LONDON (Reuters) - Moldovan violinist Patricia Kopatchinskaja has already applied her virtuosity to a musical depiction of the Columbia shuttle disaster, down to the sounds of the rockets blasting the doomed craft into space and its disintegration on re-entry.
The stunning performance of Hungarian composer Peter Eotvos’s 2006 concerto “seven” - so named for the seven astronauts who died in the 2003 disaster - was last year’s Gramophone magazine recording of the year.
But performing a piece that at times seems to require the violin to disintegrate along with the shuttle is not enough for the restless and questing Kopatchinskaja. For her 37th birthday later this month, she will give the premiere of her first violin concerto in Berne, Switzerland.
It is dedicated to a friend, the Romanian pianist Mihaela Ursuleasa, who died suddenly a year and a half ago at the age of 33. Her death affected Kopatchinskaja so deeply that she said she got carried away composing the music and is not sure she can play it.
“It might be not very realistically written music, it’s a utopia,” Kopatchinskaja who has a penetrating gaze and is as spontaneous in an interview as she is in her concerts, told Reuters over coffee and biscuits at a London hotel. “It’s something that ... shaped itself. It controlled me, I couldn’t control what I wrote.”
That intensity and spontaneity is very much a part of a phenomenon sometimes called “Patkop” by promoters seeking a shorthand for the unfamiliar Molodovan name of someone who is becoming ever more familiar in music circles.
During a recent visit to London, Kopatchinskaja added another arrow to her quiver by leading, as first violinist, the conductor-less Britten Sinfonia. She won thought-provoking reviews for performances of Brahms, Bartok, Janacek and the Armenian composer Tigran Mansurian.
“You can like or dislike her steely, confrontational timbre, her penchant for extremes, her almost pathological impulse to sway, jump, stamp or visually mirror every passing nuance,” Richard Morrison wrote in The Times.
“What is beyond argument is her fierce, questing intelligence, allied to a virtuosity that lets her turn her instrument into a thousand different characters in a drama ...”
Kopatchinskaja might dispute some of that characterization.

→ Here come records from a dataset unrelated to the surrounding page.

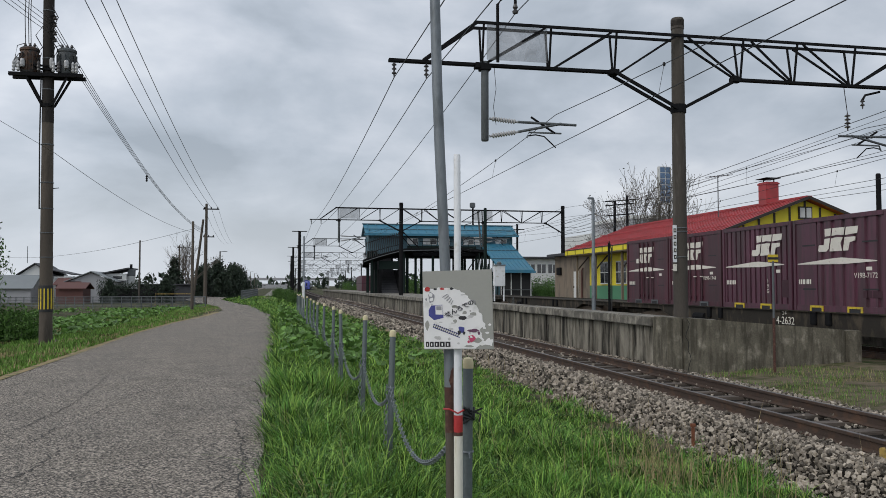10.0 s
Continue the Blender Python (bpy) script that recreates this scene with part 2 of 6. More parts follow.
M["brown_red"] = material("red_brown_siding", (0.115, 0.050, 0.042), 0.8, vary=0.2, scale=1)
M["blue_roof"] = material("blue_metal_roof", (0.036, 0.168, 0.255), 0.5, vary=0.14, scale=0.7, stain=(0.06, 0.19, 0.25), amount=0.4, bump=0.05)
M["blue_wall"] = material("faded_blue_wall", (0.055, 0.115, 0.145), 0.7, vary=0.2, scale=1)
M["white_paint"] = material("white_paint", (0.74, 0.75, 0.76), 0.55, vary=0.07, scale=5, stain=(0.55, 0.53, 0.48), amount=0.2)
M["red_paint"] = material("red_paint", (0.42, 0.03, 0.03), 0.5, vary=0.12, scale=8)
M["rust"] = material("brown_rust", (0.075, 0.034, 0.026), 0.9, vary=0.3, scale=14, bump=0.4, stain=(0.13, 0.065, 0.045), amount=0.4)
M["orange_rust"] = material("orange_rust", (0.19, 0.068, 0.035), 0.85, vary=0.4, scale=14, bump=0.3)
M["yard_earth"] = material("packed_yard_earth", (0.150, 0.122, 0.086), 0.95, vary=0.45, scale=1.6, fine=40, bump=0.8, dist=0.03, stain=(0.065, 0.075, 0.028), amount=0.5, spec=0.15)
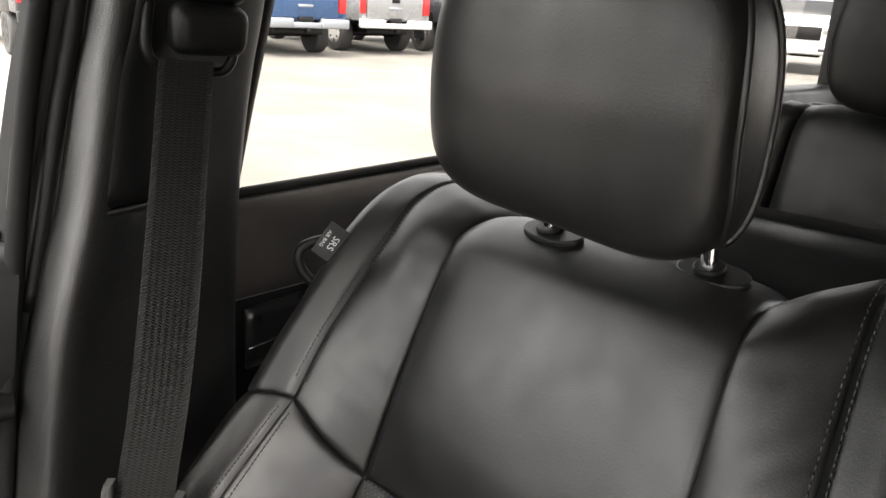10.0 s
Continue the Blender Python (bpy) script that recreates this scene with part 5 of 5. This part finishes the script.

She has taken issue with journalists writing about her sometimes performing barefoot, which she refuses to talk about anymore.
But she is also the first to assert that she wants performances to contain an element of risk. Without it, she thinks, classical music is suspended in aspic.
“I think concerts have become in our society something like a social entertainment on a high level, where everything has to be perfect and beautiful. But music is not only about making people feel comfortable and relaxed and enjoying themselves.
“Art in general is something that is not very comfortable to see or to experience - literature or painting or music.”
She says when she walks onstage she puts everything - except the notes - out of her mind.
“I hope to get an inspiration and to become like a column of energy which connects the reality with another world,” she said.
Kopatchinskaja comes from a musical family. Both her parents are well-known folk musicians and her mother was classically trained. But she forged her own musical path from an early age.
“Every folk musician in Moldova gets first a classical (music) education, and when I got this education I enjoyed very much classical music and modern music and there are so many things to discover.
“So I don’t play folk music and when my parents and I came into the studio to record some pieces ... they wrote something down ... because I know this music, I listened to this music all my childhood, but I couldn’t play it alone. It’s only my roots are in folk music.”
Having broken with the family business, Kopatchinskaja is making her own path in a music world where the boundaries between classical, pop, folk, jazz and pretty much all genres are becoming ever more porous - which probably suits her fine.
“I want to leave all streams open, everything should be open,” she said. “I would never say what I’m going to do in 10 years from now because I know it will be different.
“I think it’s so important for an artist to remain fresh and open to what happens in the world and never a make a definition of something that he or she does because then it becomes a monument and then it’s dead, dead art, and art should be alive.
“People should allow us to make mistakes, this is very important.”